Aim of the task
Omit any picture, and return the remaining data exactly as written.

──────

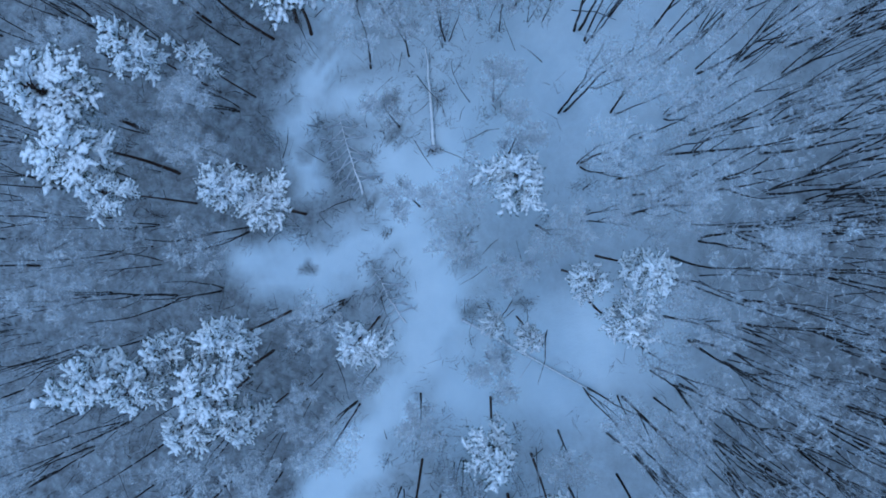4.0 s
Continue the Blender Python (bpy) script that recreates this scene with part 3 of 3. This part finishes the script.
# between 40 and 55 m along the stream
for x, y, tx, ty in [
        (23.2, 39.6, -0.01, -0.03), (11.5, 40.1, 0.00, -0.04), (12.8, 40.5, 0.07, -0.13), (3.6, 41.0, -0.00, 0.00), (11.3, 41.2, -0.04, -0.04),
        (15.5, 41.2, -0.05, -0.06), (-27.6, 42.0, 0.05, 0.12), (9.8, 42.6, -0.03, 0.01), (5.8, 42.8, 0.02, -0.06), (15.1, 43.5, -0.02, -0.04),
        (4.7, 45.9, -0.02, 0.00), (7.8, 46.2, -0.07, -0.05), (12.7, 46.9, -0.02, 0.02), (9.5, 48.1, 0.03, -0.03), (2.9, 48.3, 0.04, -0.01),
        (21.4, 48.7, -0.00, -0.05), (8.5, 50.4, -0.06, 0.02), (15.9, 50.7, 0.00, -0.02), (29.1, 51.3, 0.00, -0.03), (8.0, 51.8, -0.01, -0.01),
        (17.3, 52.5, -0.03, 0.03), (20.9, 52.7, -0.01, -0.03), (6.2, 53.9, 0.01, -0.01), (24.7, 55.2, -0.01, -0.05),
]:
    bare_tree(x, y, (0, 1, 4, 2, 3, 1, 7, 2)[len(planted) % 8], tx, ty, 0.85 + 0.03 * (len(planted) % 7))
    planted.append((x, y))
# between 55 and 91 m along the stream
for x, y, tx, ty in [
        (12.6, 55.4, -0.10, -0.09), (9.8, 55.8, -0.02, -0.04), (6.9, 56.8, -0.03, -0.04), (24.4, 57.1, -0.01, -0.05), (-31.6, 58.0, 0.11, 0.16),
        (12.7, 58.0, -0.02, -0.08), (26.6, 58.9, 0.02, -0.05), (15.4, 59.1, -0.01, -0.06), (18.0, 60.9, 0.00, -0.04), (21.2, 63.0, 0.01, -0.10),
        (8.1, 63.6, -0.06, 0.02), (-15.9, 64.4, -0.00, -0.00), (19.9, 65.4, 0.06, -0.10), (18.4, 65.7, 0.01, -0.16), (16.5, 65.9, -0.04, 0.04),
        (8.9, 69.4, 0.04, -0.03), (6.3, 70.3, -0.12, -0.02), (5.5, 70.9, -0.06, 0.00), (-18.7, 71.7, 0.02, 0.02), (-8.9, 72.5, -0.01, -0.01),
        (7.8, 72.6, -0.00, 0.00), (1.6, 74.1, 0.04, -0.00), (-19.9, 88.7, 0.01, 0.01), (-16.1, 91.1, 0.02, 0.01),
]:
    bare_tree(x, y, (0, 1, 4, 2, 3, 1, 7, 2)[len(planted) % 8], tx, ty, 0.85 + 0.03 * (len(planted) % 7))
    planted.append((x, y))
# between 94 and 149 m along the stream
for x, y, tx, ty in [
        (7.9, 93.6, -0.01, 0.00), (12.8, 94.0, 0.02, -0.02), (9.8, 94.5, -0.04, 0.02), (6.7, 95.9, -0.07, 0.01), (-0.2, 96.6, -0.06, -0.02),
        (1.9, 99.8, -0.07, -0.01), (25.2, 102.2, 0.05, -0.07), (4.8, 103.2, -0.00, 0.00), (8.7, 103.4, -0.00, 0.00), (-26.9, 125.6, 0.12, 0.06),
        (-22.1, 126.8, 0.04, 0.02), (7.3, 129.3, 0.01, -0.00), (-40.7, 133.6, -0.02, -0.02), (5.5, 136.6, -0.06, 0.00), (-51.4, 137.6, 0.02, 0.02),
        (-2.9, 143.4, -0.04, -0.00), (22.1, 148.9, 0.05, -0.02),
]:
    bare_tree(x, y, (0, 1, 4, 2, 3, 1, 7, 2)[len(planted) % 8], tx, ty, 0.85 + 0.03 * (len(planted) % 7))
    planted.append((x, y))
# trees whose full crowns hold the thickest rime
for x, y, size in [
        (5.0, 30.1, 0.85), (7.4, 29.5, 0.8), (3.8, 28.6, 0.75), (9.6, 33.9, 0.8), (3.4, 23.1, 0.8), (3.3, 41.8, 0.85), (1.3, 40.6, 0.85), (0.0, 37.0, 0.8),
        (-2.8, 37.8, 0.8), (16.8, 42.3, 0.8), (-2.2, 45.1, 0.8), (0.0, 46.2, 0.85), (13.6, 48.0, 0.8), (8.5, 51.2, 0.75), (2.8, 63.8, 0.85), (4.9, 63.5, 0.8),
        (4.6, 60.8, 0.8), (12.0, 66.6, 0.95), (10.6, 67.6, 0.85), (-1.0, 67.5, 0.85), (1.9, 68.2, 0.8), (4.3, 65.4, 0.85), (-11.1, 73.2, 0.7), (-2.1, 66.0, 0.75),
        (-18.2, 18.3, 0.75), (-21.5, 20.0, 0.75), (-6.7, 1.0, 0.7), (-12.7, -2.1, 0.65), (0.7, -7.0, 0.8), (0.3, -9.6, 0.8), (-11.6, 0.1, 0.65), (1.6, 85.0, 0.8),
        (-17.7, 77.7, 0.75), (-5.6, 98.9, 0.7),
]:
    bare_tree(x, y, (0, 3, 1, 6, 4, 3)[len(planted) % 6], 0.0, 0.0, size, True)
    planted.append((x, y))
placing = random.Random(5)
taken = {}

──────

Exercise answer
4.0 s
Continue the Blender Python (bpy) script that recreates this scene with part 3 of 3. This part finishes the script.
# between 40 and 55 m along the stream
for x, y, tx, ty in [
        (23.2, 39.6, -0.01, -0.03), (11.5, 40.1, 0.00, -0.04), (12.8, 40.5, 0.07, -0.13), (3.6, 41.0, -0.00, 0.00), (11.3, 41.2, -0.04, -0.04),
        (15.5, 41.2, -0.05, -0.06), (-27.6, 42.0, 0.05, 0.12), (9.8, 42.6, -0.03, 0.01), (5.8, 42.8, 0.02, -0.06), (15.1, 43.5, -0.02, -0.04),
        (4.7, 45.9, -0.02, 0.00), (7.8, 46.2, -0.07, -0.05), (12.7, 46.9, -0.02, 0.02), (9.5, 48.1, 0.03, -0.03), (2.9, 48.3, 0.04, -0.01),
        (21.4, 48.7, -0.00, -0.05), (8.5, 50.4, -0.06, 0.02), (15.9, 50.7, 0.00, -0.02), (29.1, 51.3, 0.00, -0.03), (8.0, 51.8, -0.01, -0.01),
        (17.3, 52.5, -0.03, 0.03), (20.9, 52.7, -0.01, -0.03), (6.2, 53.9, 0.01, -0.01), (24.7, 55.2, -0.01, -0.05),
]:
    bare_tree(x, y, (0, 1, 4, 2, 3, 1, 7, 2)[len(planted) % 8], tx, ty, 0.85 + 0.03 * (len(planted) % 7))
    planted.append((x, y))
# between 55 and 91 m along the stream
for x, y, tx, ty in [
        (12.6, 55.4, -0.10, -0.09), (9.8, 55.8, -0.02, -0.04), (6.9, 56.8, -0.03, -0.04), (24.4, 57.1, -0.01, -0.05), (-31.6, 58.0, 0.11, 0.16),
        (12.7, 58.0, -0.02, -0.08), (26.6, 58.9, 0.02, -0.05), (15.4, 59.1, -0.01, -0.06), (18.0, 60.9, 0.00, -0.04), (21.2, 63.0, 0.01, -0.10),
        (8.1, 63.6, -0.06, 0.02), (-15.9, 64.4, -0.00, -0.00), (19.9, 65.4, 0.06, -0.10), (18.4, 65.7, 0.01, -0.16), (16.5, 65.9, -0.04, 0.04),
        (8.9, 69.4, 0.04, -0.03), (6.3, 70.3, -0.12, -0.02), (5.5, 70.9, -0.06, 0.00), (-18.7, 71.7, 0.02, 0.02), (-8.9, 72.5, -0.01, -0.01),
        (7.8, 72.6, -0.00, 0.00), (1.6, 74.1, 0.04, -0.00), (-19.9, 88.7, 0.01, 0.01), (-16.1, 91.1, 0.02, 0.01),
]:
    bare_tree(x, y, (0, 1, 4, 2, 3, 1, 7, 2)[len(planted) % 8], tx, ty, 0.85 + 0.03 * (len(planted) % 7))
    planted.append((x, y))
# between 94 and 149 m along the stream
for x, y, tx, ty in [
        (7.9, 93.6, -0.01, 0.00), (12.8, 94.0, 0.02, -0.02), (9.8, 94.5, -0.04, 0.02), (6.7, 95.9, -0.07, 0.01), (-0.2, 96.6, -0.06, -0.02),
        (1.9, 99.8, -0.07, -0.01), (25.2, 102.2, 0.05, -0.07), (4.8, 103.2, -0.00, 0.00), (8.7, 103.4, -0.00, 0.00), (-26.9, 125.6, 0.12, 0.06),
        (-22.1, 126.8, 0.04, 0.02), (7.3, 129.3, 0.01, -0.00), (-40.7, 133.6, -0.02, -0.02), (5.5, 136.6, -0.06, 0.00), (-51.4, 137.6, 0.02, 0.02),
        (-2.9, 143.4, -0.04, -0.00), (22.1, 148.9, 0.05, -0.02),
]:
    bare_tree(x, y, (0, 1, 4, 2, 3, 1, 7, 2)[len(planted) % 8], tx, ty, 0.85 + 0.03 * (len(planted) % 7))
    planted.append((x, y))
# trees whose full crowns hold the thickest rime
for x, y, size in [
        (5.0, 30.1, 0.85), (7.4, 29.5, 0.8), (3.8, 28.6, 0.75), (9.6, 33.9, 0.8), (3.4, 23.1, 0.8), (3.3, 41.8, 0.85), (1.3, 40.6, 0.85), (0.0, 37.0, 0.8),
        (-2.8, 37.8, 0.8), (16.8, 42.3, 0.8), (-2.2, 45.1, 0.8), (0.0, 46.2, 0.85), (13.6, 48.0, 0.8), (8.5, 51.2, 0.75), (2.8, 63.8, 0.85), (4.9, 63.5, 0.8),
        (4.6, 60.8, 0.8), (12.0, 66.6, 0.95), (10.6, 67.6, 0.85), (-1.0, 67.5, 0.85), (1.9, 68.2, 0.8), (4.3, 65.4, 0.85), (-11.1, 73.2, 0.7), (-2.1, 66.0, 0.75),
        (-18.2, 18.3, 0.75), (-21.5, 20.0, 0.75), (-6.7, 1.0, 0.7), (-12.7, -2.1, 0.65), (0.7, -7.0, 0.8), (0.3, -9.6, 0.8), (-11.6, 0.1, 0.65), (1.6, 85.0, 0.8),
        (-17.7, 77.7, 0.75), (-5.6, 98.9, 0.7),
]:
    bare_tree(x, y, (0, 3, 1, 6, 4, 3)[len(planted) % 6], 0.0, 0.0, size, True)
    planted.append((x, y))
placing = random.Random(5)
taken = {}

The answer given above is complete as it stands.